Looking back at my first blog entries, I kind of want to cringe.
I didn't even sound like myself, but some weird, stilted version of myself. I appear not to have had a sense of humor when I blogged about how I wanted to learn to cook serious Italian food and planned to use two cookbooks to guide me when doing it. They aren't even my go-to cookbooks these days. Sigh.
A16 Food + Wine is a great cookbook, don't get me wrong, but it assumes that you have all day to cook your dish and the bounty of San Francisco's markets at your fingertips.
When my parents came up to visit at the end of last summer, I gave them a short list of some of the more esoteric ingredients to see if they could wrangle them at one of St. Louis' old-school Italian markets since St. Louis has a great old Italian neighborhood (for an entry about exploring that neighborhood, go here).
There was one ingredient that stumped even those markets: bottarga.
Funny, it doesn't look like it's worth its weight in gold. |
Bottarga is, according to A16, pressed mullet or tuna roe, although it now appears that it can be made of the roe from other fish. I finally encountered it shaved over a salad at the restaurant Beast in Portland. There's no mistaking it once you know what it tastes like: salty and of the sea somehow. Salmon roe has a similar taste, although it's not as intense as caviar. You either like it or you don't.
Last Sunday morning before leaving Seattle, David and I stocked up on all things Italian at DeLaurenti's, a terrific Italian grocery at Pike Place Market (the coffee bar there, FYI, is terrific). There, in the case with the salumi and cheese, was a hunk of bottarga. I practically expired at the price, which was over $200 a pound or some such craziness.
We bought a tiny piece and brought it home to experiment. This recipe from A16 is marked by its relative ease, although it assumes you have made your own oven-dried tomatoes. I have adapted it to use storebought sun-dried tomatoes. The bottarga is unnecessary to enjoy the dish, and vegetarians could leave it out.

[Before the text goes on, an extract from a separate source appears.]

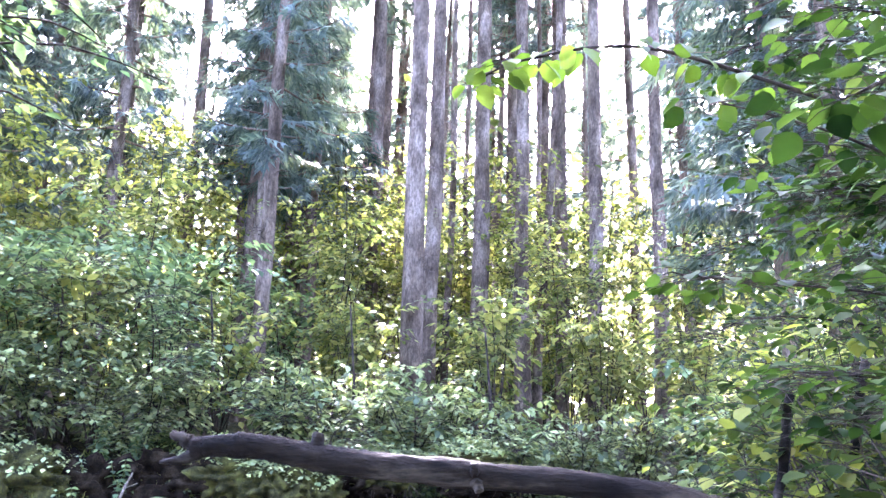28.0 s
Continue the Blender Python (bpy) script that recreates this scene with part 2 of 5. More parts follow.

Pasta with Sun-Dried Tomatoes and Bottarga
Adapted from A16 Food + Wine
1/4 cup extra-virgin olive oil
3 cloves garlic, crushed
3 small peperoncini peppers, crushed
2 cups sun-dried tomato halves, cut in half
1/2 cup vegetarian or chicken stock
12 ounces fresh or dried pasta, preferably angel hair or bucatini
1/2 oz. bottarga
Put a large pot of salted water on to boil for the pasta.
Heat a large saucepan over medium heat, then add the olive oil. When the oil is warm, add the garlic and peperoncini, stirring occasionally, until the garlic just starts to take color.
If using dried pasta, put it on now and cook until al dente. Add the tomatoes to the saucepan and cook, stirring occasionally, for about ten minutes or until they have softened considerably. About halfway through the cooking process, add the stock.
If using fresh pasta, start it now and cook for approximately a minute. When the pasta, either fresh or dried, is cooked, reserve about a cup of the pasta water. If the tomato mixture looks dry, add a couple of tablespoons of the pasta cooking liquid to reach the desired consistency, just thick enough to coat the pasta.
Combine the cooked pasta with the sauce and toss to coat the pasta strands. Shave the bottarga over the pasta when it is either on a serving platter or in individual bowls.
Makes four main-course servings or six pasta course servings.